Eve of Destruction was a hit song when I was a teeny-bopper. It was a protest song, primarily against the Vietnam war. In that, singer/songwriter Barry McGuire was far from alone.

The 1960s are now sixty years ago. If we were on the eve of destruction back then, we're closer to midnight today. We live in a much more frightening world than anyone in the mid-'60s could imagine. In the 1960s, the US Constitution was the law of the land. There was no question about that among everyday citizens. That is no longer true.
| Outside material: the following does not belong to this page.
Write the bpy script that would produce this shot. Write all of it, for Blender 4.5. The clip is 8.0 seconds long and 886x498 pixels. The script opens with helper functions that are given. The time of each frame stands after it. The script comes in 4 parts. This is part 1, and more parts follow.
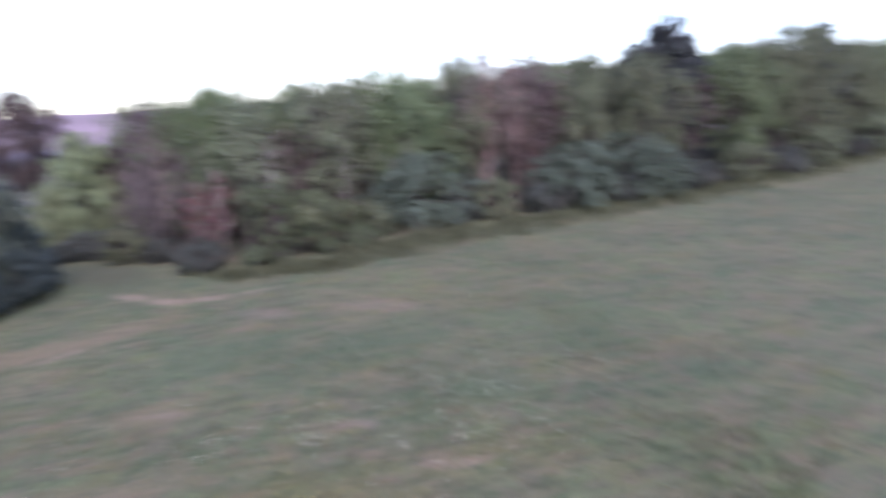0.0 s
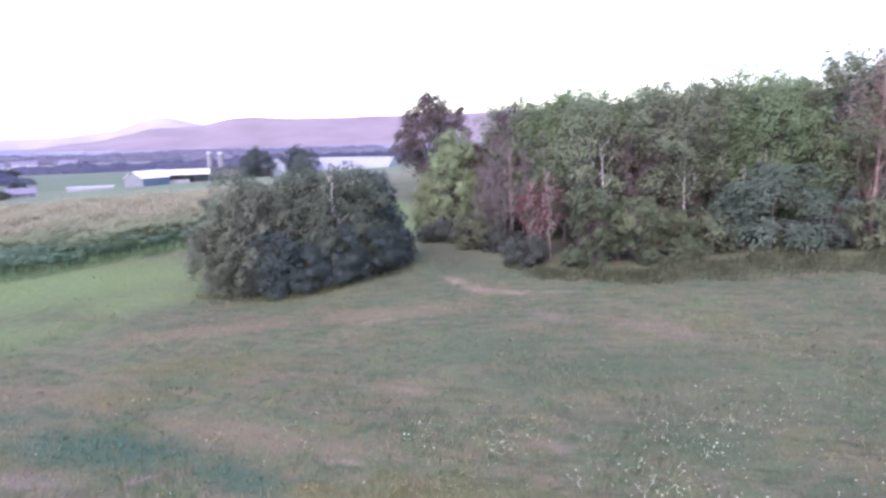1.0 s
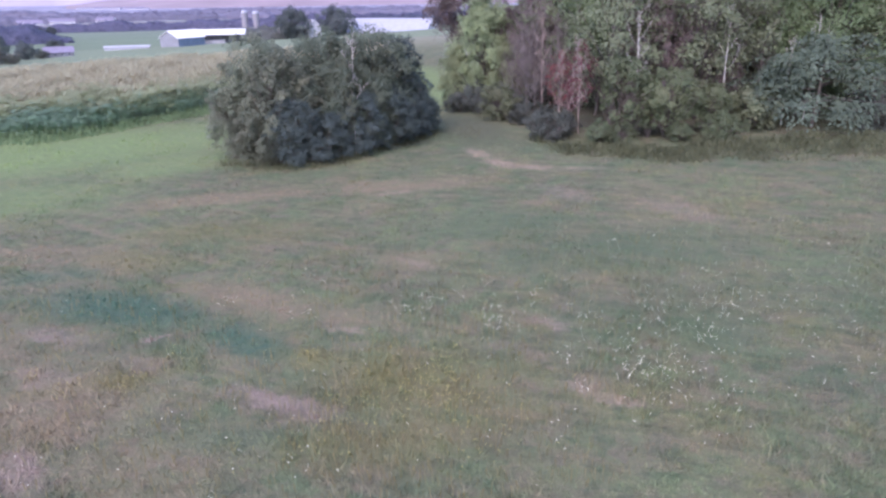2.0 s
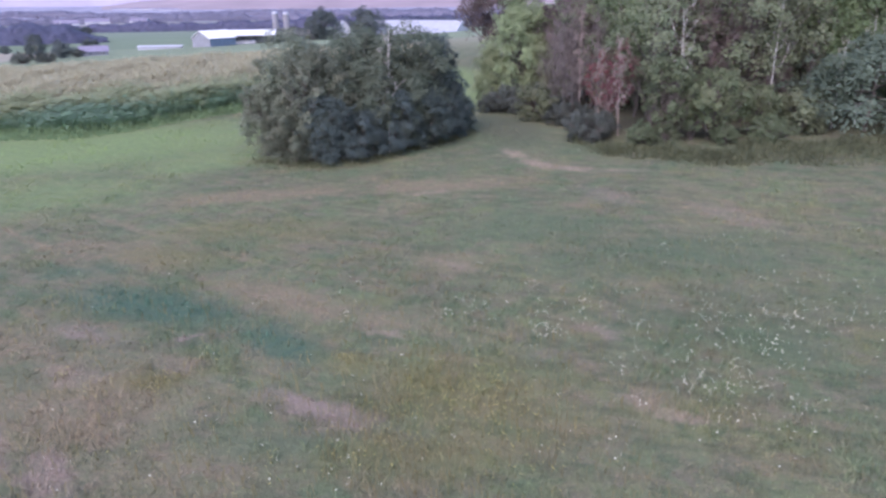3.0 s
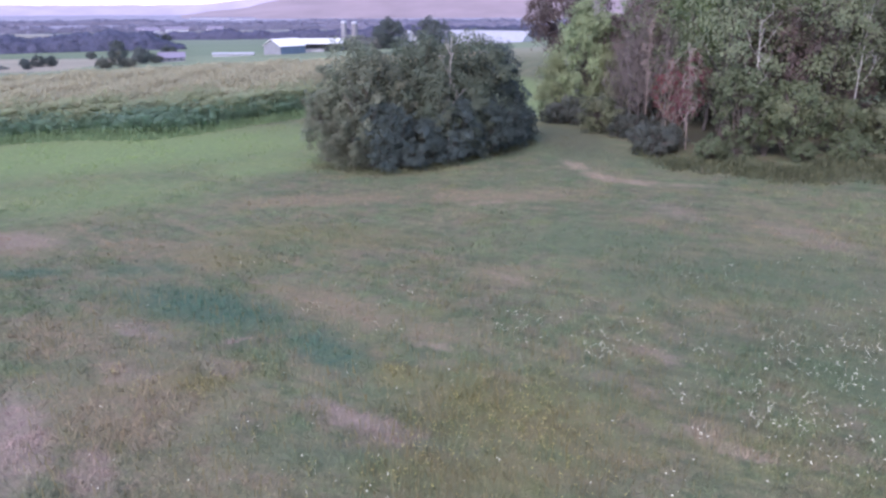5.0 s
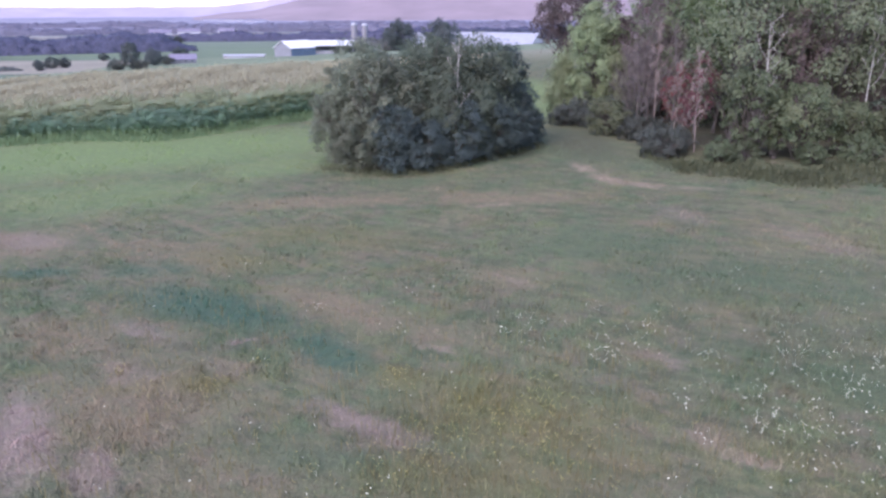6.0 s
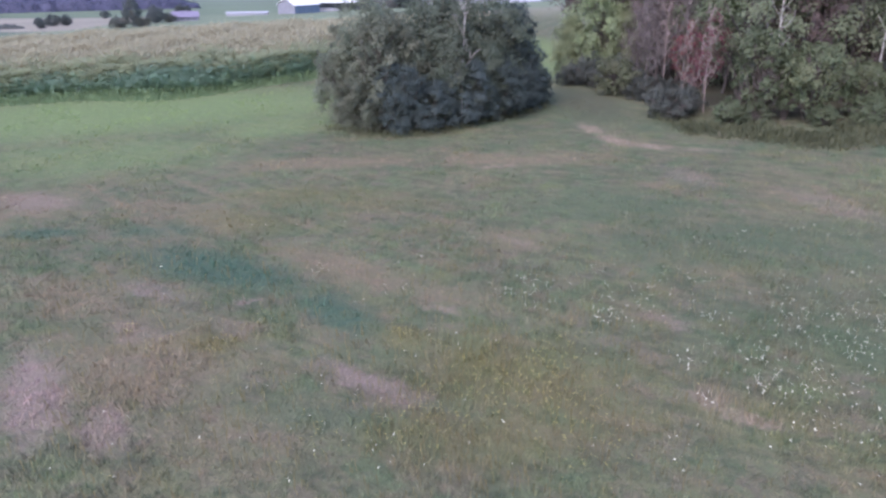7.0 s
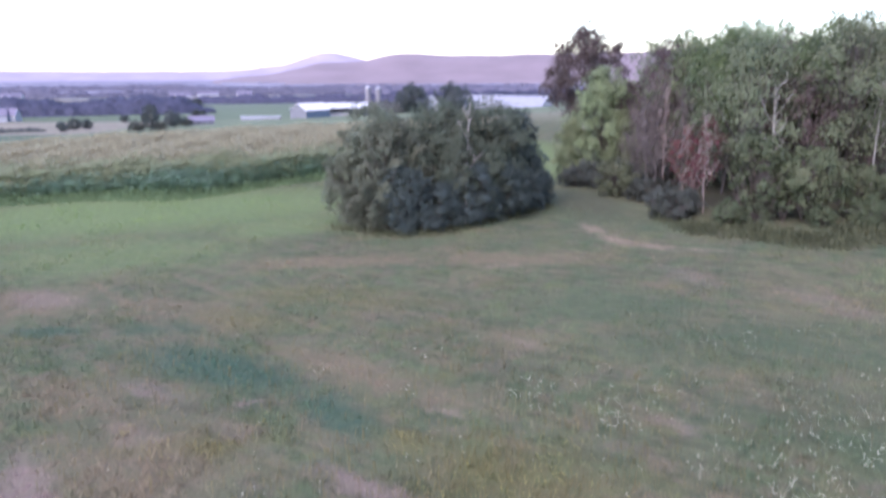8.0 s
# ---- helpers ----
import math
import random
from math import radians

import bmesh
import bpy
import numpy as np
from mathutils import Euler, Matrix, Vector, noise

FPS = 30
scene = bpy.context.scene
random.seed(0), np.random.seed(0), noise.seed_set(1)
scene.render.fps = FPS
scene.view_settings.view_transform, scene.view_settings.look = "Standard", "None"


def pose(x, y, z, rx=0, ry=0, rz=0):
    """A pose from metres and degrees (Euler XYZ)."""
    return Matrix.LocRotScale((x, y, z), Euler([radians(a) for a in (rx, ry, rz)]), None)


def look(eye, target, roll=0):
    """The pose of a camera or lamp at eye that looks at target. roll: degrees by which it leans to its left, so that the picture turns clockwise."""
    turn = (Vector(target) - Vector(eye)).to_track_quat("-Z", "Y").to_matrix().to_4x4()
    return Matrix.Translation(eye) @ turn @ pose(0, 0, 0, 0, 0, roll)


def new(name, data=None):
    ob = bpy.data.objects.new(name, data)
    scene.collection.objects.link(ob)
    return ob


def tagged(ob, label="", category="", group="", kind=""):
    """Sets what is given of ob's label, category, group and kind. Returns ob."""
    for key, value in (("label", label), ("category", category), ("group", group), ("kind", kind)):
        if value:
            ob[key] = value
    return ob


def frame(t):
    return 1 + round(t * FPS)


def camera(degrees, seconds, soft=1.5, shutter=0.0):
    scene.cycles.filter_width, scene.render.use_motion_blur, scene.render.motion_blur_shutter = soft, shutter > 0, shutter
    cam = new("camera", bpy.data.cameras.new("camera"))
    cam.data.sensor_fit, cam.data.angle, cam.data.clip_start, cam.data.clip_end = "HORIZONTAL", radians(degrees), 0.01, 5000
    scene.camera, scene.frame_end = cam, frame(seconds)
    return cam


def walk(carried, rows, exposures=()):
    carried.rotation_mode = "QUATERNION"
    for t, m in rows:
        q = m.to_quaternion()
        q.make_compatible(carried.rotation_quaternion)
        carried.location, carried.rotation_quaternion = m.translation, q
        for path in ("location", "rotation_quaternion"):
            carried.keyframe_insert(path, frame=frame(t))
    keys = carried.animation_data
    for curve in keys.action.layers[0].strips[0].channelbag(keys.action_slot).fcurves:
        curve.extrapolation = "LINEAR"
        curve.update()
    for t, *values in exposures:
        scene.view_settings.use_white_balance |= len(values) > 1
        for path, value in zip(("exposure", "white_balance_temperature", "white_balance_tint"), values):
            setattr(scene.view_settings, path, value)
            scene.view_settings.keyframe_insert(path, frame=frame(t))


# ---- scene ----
cam = camera(67.1, 8.0, soft=2.7, shutter=0.35)
PATH = [
    (0, (-4.249, 0.482, 8.27), (-2.846, 1.858, 7.898), -2.6),
    (0.1, (-3.778, 0.452, 8.28), (-2.631, 2.055, 7.943), -2.6),
    (0.2, (-3.328, 0.338, 8.28), (-2.367, 2.063, 7.962), -2.6),
    (0.3, (-2.729, 0.137, 8.272), (-1.976, 1.961, 7.947), -2.3),
    (0.5, (-1.771, -0.297, 8.214), (-1.167, 1.585, 7.908), -1.7),
    (1, (0.079, -1.398, 8.533), (0.466, 0.534, 8.191), -1.3),
    (1.5, (1.092, -1.43, 8.636), (1.339, 0.418, 7.914), -0.8),
    (1.7, (1.172, -1.419, 8.652), (1.422, 0.43, 7.934), -0.7),
    (2.8, (0.727, -0.574, 8.348), (0.952, 1.282, 7.637), -0.5),
    (3, (0.667, -0.457, 8.293), (0.847, 1.405, 7.586), -0.4),
    (3.5, (0.576, -0.235, 8.213), (0.663, 1.639, 7.518), -0.1),
    (4, (0.628, -0.123, 8.192), (0.668, 1.754, 7.502), -0.1),
    (4.5, (0.732, -0.02, 8.155), (0.754, 1.859, 7.47), -0.1),
    (6, (0.966, 0.078, 8.155), (0.946, 1.961, 7.48), -0.1),
    (6.5, (0.993, 0.069, 8.148), (0.964, 1.949, 7.466), -0.1),
    (7, (0.974, 0.08, 8.156), (0.938, 1.92, 7.374), -0.1),
    (7.5, (0.982, 0.133, 8.254), (0.936, 1.977, 7.481), -0.1),
    (8, (1.018, 0.04, 8.259), (0.965, 1.973, 7.751), -0.1),
]
walk(cam, [(t, look(eye, target, roll)) for t, eye, target, roll in PATH],
     exposures=[(0.0, 1.7, 6480, 30), (0.5, 1.82, 6480, 31), (1.0, 2.01, 6480, 31), (1.6, 1.97, 6480, 30), (3.0, 1.78, 6480, 25), (8.0, 1.76, 6480, 25)])

# ---- sky and sun: bright, thinly clouded evening, no clear shadows ----
SUN_EL, SUN_AZ = 43.0, -150.0
world = bpy.data.worlds.new("evening_sky")
scene.world = world
world.use_nodes = True
wn, wl = world.node_tree.nodes, world.node_tree.links
wn.clear()
sky = wn.new("ShaderNodeTexSky")
sky.sky_type = "NISHITA"
sky.sun_disc = False
sky.sun_elevation, sky.sun_rotation = radians(SUN_EL), radians(SUN_AZ)
sky.air_density, sky.dust_density, sky.ozone_density = 1.0, 0.6, 2.0
back = wn.new("ShaderNodeBackground")
back.inputs["Strength"].default_value = 0.12
wout = wn.new("ShaderNodeOutputWorld")
wl.new(sky.outputs[0], back.inputs["Color"])
wl.new(back.outputs[0], wout.inputs["Surface"])
sun_data = bpy.data.lights.new("sun", "SUN")
sun_data.energy, sun_data.angle, sun_data.color = 1.5, radians(50), (1.0, 0.95, 0.93)
sun = new("sun", sun_data)
_a, _e = radians(SUN_AZ), radians(SUN_EL)
sun_dir = Vector((math.sin(_a) * math.cos(_e), math.cos(_a) * math.cos(_e), math.sin(_e)))
sun.matrix_world = look(sun_dir * 60, (0, 0, 0))


# ---- terrain ----
def smooth(a, b, v):
    s = np.clip((v - a) / (b - a), 0, 1)
    return s * s * (3 - 2 * s)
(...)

We in America--formerly famous for being a free country--find that the First Amendment has been rendered largely meaningless. We labor under growing restrictions on free speech, freedom of religion, freedom of association, and endless attacks on the Second Amendment--our right to bear arms. Many of the impediments to our freedoms emanate from unelected Federal bureaucrats. There is often no legal recourse. Legitimate cases are dismissed by district attorneys and judges that care more about criminal rights than those of taxpaying citizens.

In the past 60 years, the United States has withstood the turbulence and tragedy of several wars. We united and rebuilt after September 11, 2001. We have recovered from severe economic hardships--inflation and sky-high interest rates in the 1980s, the dotcom market bubble burst around Y2K, the financial reverses of 2008's Great Recession. In all my years, I've never worried about the USA surviving any trial.

Until now. Now, we are so fractured and degraded as a society, our government is so corrupted and incompetent, that I worry we are at the very edge of a national disaster that can never be remedied. It has happened to every great civilization in history. The Roman Empire fell for reasons disturbingly similar to conditions in America today. Among those reasons were border collapse, economic crisis, and government corruption. Rome lasted for a thousand years. But if the USA can't begin to turn the tide of chaos within our country, I think we're on a much more rapid path to self-destruction.